### TASK PROMPT
Quote the entries in full, character for character, without their images.

### EXCERPTED RECORDS
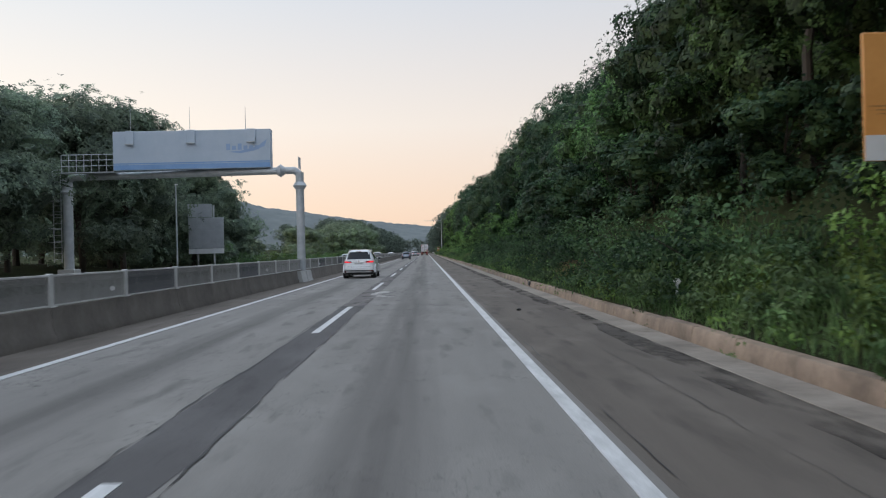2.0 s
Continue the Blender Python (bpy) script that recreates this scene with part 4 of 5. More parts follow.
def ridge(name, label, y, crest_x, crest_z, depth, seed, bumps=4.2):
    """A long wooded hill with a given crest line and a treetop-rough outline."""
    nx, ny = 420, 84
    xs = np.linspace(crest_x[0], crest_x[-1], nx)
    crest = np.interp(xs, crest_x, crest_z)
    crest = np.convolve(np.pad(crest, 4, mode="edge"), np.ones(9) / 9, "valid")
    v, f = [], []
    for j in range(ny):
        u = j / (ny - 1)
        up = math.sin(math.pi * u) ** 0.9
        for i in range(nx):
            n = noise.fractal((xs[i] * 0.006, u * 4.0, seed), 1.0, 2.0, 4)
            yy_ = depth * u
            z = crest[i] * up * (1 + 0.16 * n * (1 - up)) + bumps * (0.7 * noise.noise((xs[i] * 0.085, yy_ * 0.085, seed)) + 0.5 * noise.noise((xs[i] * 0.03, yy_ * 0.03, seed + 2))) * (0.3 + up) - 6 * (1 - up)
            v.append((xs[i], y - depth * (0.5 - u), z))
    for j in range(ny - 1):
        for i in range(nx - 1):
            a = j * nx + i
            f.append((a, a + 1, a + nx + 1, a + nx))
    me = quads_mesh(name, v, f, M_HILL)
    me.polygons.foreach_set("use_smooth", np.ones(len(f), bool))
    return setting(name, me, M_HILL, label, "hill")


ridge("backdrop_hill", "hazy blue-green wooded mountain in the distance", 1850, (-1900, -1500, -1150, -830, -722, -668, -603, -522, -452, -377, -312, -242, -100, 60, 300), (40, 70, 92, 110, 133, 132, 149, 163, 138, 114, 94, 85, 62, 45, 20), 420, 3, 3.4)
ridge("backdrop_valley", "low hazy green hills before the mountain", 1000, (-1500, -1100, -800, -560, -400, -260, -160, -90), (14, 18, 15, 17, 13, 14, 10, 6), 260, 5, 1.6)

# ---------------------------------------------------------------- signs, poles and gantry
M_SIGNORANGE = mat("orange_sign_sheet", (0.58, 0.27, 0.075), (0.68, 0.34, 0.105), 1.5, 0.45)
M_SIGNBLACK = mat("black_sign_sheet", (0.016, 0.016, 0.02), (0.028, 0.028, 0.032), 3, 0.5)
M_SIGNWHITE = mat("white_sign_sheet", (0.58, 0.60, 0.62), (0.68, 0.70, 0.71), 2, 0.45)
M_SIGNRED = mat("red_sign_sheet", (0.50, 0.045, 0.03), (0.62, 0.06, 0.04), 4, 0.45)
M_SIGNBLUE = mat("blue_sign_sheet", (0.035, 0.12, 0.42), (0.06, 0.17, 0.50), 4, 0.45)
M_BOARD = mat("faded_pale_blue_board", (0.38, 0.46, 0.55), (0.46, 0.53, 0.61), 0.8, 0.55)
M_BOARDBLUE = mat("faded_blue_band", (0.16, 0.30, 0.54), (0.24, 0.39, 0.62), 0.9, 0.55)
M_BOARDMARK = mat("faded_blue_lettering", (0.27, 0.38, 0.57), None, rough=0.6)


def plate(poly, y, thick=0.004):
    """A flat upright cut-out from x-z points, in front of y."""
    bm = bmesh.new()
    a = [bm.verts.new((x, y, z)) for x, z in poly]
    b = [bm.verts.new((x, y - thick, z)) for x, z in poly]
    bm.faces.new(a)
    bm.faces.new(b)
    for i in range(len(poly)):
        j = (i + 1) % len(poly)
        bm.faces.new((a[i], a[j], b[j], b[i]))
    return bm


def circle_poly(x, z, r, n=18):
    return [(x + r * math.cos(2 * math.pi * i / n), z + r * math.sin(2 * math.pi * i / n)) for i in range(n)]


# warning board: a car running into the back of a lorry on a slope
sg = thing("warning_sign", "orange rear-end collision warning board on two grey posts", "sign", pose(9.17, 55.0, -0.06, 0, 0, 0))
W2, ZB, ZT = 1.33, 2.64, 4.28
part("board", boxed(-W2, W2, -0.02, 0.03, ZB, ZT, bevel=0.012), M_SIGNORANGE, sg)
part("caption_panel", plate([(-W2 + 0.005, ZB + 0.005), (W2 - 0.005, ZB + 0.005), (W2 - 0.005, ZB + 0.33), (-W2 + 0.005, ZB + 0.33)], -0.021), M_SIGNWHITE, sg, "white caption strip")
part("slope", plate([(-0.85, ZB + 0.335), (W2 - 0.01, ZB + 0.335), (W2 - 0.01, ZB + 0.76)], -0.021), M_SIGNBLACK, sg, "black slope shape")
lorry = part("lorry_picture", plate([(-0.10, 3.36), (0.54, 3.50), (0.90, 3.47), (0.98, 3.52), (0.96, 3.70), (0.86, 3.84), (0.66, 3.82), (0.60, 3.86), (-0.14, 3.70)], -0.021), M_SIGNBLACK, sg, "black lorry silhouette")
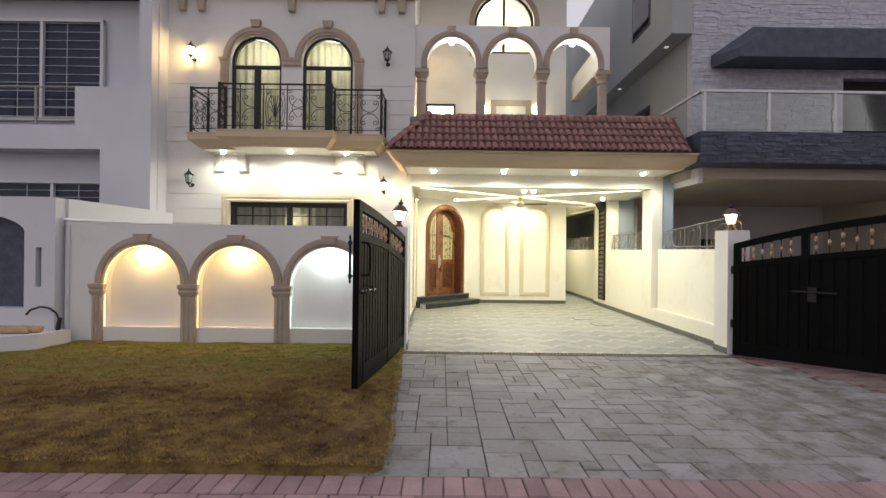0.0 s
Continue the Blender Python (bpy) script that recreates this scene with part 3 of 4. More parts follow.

### ANSWER IN FULL
2.0 s
Continue the Blender Python (bpy) script that recreates this scene with part 4 of 5. More parts follow.
def ridge(name, label, y, crest_x, crest_z, depth, seed, bumps=4.2):
    """A long wooded hill with a given crest line and a treetop-rough outline."""
    nx, ny = 420, 84
    xs = np.linspace(crest_x[0], crest_x[-1], nx)
    crest = np.interp(xs, crest_x, crest_z)
    crest = np.convolve(np.pad(crest, 4, mode="edge"), np.ones(9) / 9, "valid")
    v, f = [], []
    for j in range(ny):
        u = j / (ny - 1)
        up = math.sin(math.pi * u) ** 0.9
        for i in range(nx):
            n = noise.fractal((xs[i] * 0.006, u * 4.0, seed), 1.0, 2.0, 4)
            yy_ = depth * u
            z = crest[i] * up * (1 + 0.16 * n * (1 - up)) + bumps * (0.7 * noise.noise((xs[i] * 0.085, yy_ * 0.085, seed)) + 0.5 * noise.noise((xs[i] * 0.03, yy_ * 0.03, seed + 2))) * (0.3 + up) - 6 * (1 - up)
            v.append((xs[i], y - depth * (0.5 - u), z))
    for j in range(ny - 1):
        for i in range(nx - 1):
            a = j * nx + i
            f.append((a, a + 1, a + nx + 1, a + nx))
    me = quads_mesh(name, v, f, M_HILL)
    me.polygons.foreach_set("use_smooth", np.ones(len(f), bool))
    return setting(name, me, M_HILL, label, "hill")


ridge("backdrop_hill", "hazy blue-green wooded mountain in the distance", 1850, (-1900, -1500, -1150, -830, -722, -668, -603, -522, -452, -377, -312, -242, -100, 60, 300), (40, 70, 92, 110, 133, 132, 149, 163, 138, 114, 94, 85, 62, 45, 20), 420, 3, 3.4)
ridge("backdrop_valley", "low hazy green hills before the mountain", 1000, (-1500, -1100, -800, -560, -400, -260, -160, -90), (14, 18, 15, 17, 13, 14, 10, 6), 260, 5, 1.6)

# ---------------------------------------------------------------- signs, poles and gantry
M_SIGNORANGE = mat("orange_sign_sheet", (0.58, 0.27, 0.075), (0.68, 0.34, 0.105), 1.5, 0.45)
M_SIGNBLACK = mat("black_sign_sheet", (0.016, 0.016, 0.02), (0.028, 0.028, 0.032), 3, 0.5)
M_SIGNWHITE = mat("white_sign_sheet", (0.58, 0.60, 0.62), (0.68, 0.70, 0.71), 2, 0.45)
M_SIGNRED = mat("red_sign_sheet", (0.50, 0.045, 0.03), (0.62, 0.06, 0.04), 4, 0.45)
M_SIGNBLUE = mat("blue_sign_sheet", (0.035, 0.12, 0.42), (0.06, 0.17, 0.50), 4, 0.45)
M_BOARD = mat("faded_pale_blue_board", (0.38, 0.46, 0.55), (0.46, 0.53, 0.61), 0.8, 0.55)
M_BOARDBLUE = mat("faded_blue_band", (0.16, 0.30, 0.54), (0.24, 0.39, 0.62), 0.9, 0.55)
M_BOARDMARK = mat("faded_blue_lettering", (0.27, 0.38, 0.57), None, rough=0.6)


def plate(poly, y, thick=0.004):
    """A flat upright cut-out from x-z points, in front of y."""
    bm = bmesh.new()
    a = [bm.verts.new((x, y, z)) for x, z in poly]
    b = [bm.verts.new((x, y - thick, z)) for x, z in poly]
    bm.faces.new(a)
    bm.faces.new(b)
    for i in range(len(poly)):
        j = (i + 1) % len(poly)
        bm.faces.new((a[i], a[j], b[j], b[i]))
    return bm


def circle_poly(x, z, r, n=18):
    return [(x + r * math.cos(2 * math.pi * i / n), z + r * math.sin(2 * math.pi * i / n)) for i in range(n)]


# warning board: a car running into the back of a lorry on a slope
sg = thing("warning_sign", "orange rear-end collision warning board on two grey posts", "sign", pose(9.17, 55.0, -0.06, 0, 0, 0))
W2, ZB, ZT = 1.33, 2.64, 4.28
part("board", boxed(-W2, W2, -0.02, 0.03, ZB, ZT, bevel=0.012), M_SIGNORANGE, sg)
part("caption_panel", plate([(-W2 + 0.005, ZB + 0.005), (W2 - 0.005, ZB + 0.005), (W2 - 0.005, ZB + 0.33), (-W2 + 0.005, ZB + 0.33)], -0.021), M_SIGNWHITE, sg, "white caption strip")
part("slope", plate([(-0.85, ZB + 0.335), (W2 - 0.01, ZB + 0.335), (W2 - 0.01, ZB + 0.76)], -0.021), M_SIGNBLACK, sg, "black slope shape")
lorry = part("lorry_picture", plate([(-0.10, 3.36), (0.54, 3.50), (0.90, 3.47), (0.98, 3.52), (0.96, 3.70), (0.86, 3.84), (0.66, 3.82), (0.60, 3.86), (-0.14, 3.70)], -0.021), M_SIGNBLACK, sg, "black lorry silhouette")
0.0 s
Continue the Blender Python (bpy) script that recreates this scene with part 3 of 4. More parts follow.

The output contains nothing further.